Cette dernière livraison de Regards croisés sur l’économie nous arrive dans un contexte politique et électoral particulier : le vote récent du Royaume-Uni pour sortir de l’Union européenne, l’élection présidentielle américaine ou encore les élections primaires en France. Au-delà de cette actualité, l’objet « politique » reste un thème fondamental des sciences sociales et la revue vient, comme à son habitude, éclairer des problèmes sociaux essentiels pour les chercheurs, les enseignants, les étudiants et tout simplement les citoyens. Les contributions de ce numéro interrogent les relations entretenues entre deux disciplines cousines, parfois antagonistes mais le plus souvent complémentaires.

En sollicitant les spécialistes académiques des sciences politiques comme économiques, Regards croisés sur l’économie rappelle que les décisions économiques découlent bien souvent de choix politiques ; mais par ailleurs que la politique repose tout autant sur des soubassements économiques. Ainsi, parmi les trois entretiens fondamentaux qui rythment l’ouvrage, deux des principaux économistes de la politique (Alberto Alesina et Allen Drazen) illustrent la fécondité des analyses les plus récentes sur ces questions. L’introduction d’Alesina évoque par exemple l’influence que peut avoir la division ethnique de la population sur l’intervention publique et l’impact de la culture sur les institutions. L’échange avec Drazen aborde quant à lui les difficultés avec lesquelles le citoyen peut contrôler ses élus (limitation de mandats, crédibilité des élus ou place des médias). De même, l’entretien qui clôt l’ouvrage avec le politiste Vincent Pons est une synthèse à la fois stimulante et inquiétante sur la mobilisation politique. En s’interrogeant sur l’abstention et le sens qu’elle peut revêtir, reflet d’un intérêt paradoxal ou au contraire d’un désengagement du citoyen, on en revient à la figure du militant dont l’action concrète de porte à porte est décisive pour favoriser la participation électorale.

Regards croisés sur l’économie a, comme traditionnellement, fait appel aux auteur·e·s dont les travaux font autorité dans l’analyse des liens entre politique et économie. Ils et elles les présentent de manière pédagogique tout en restant exigeant·e·s sur le fond.
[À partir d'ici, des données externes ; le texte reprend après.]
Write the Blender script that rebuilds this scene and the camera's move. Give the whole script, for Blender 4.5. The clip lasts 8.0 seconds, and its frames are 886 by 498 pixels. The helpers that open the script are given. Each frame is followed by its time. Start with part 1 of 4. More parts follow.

À ce titre, le lecteur curieux des avancées de l’économie politique n’est pas étonné de lire dans une première partie quatre articles sur la place des économistes dans le processus de décision politique signés de Bernard Guerrien, Frédéric Lebaron, Bernard Perret et Maya Bacache. L’économiste Guerrien y rappelle la fragilité des modèles économiques en termes idéologiques : ainsi il est toujours frappant de reconnaître que l’application la plus proche du modèle de concurrence pure et parfaite est celle de la planification soviétique où le commissaire-priseur est incarné par le plan qui calcule et équilibre l’offre et la demande. Ensuite, le sociologue Lebaron actualise les recherches qu’il a menées régulièrement sur la croyance économique en dévoilant les trajectoires sociales des grandes figures de l’expertise dans ce domaine en France. La description de cette « doxa » lui permet d’évoquer le rapprochement qui avait eu lieu entre économistes académiques et hauts fonctionnaires à partir des années1960 et qui semble remis en cause récemment dans le contexte des conséquences de la grande crise financière de 2008 où la politique monétaire ne fait plus l’objet d’un consensus.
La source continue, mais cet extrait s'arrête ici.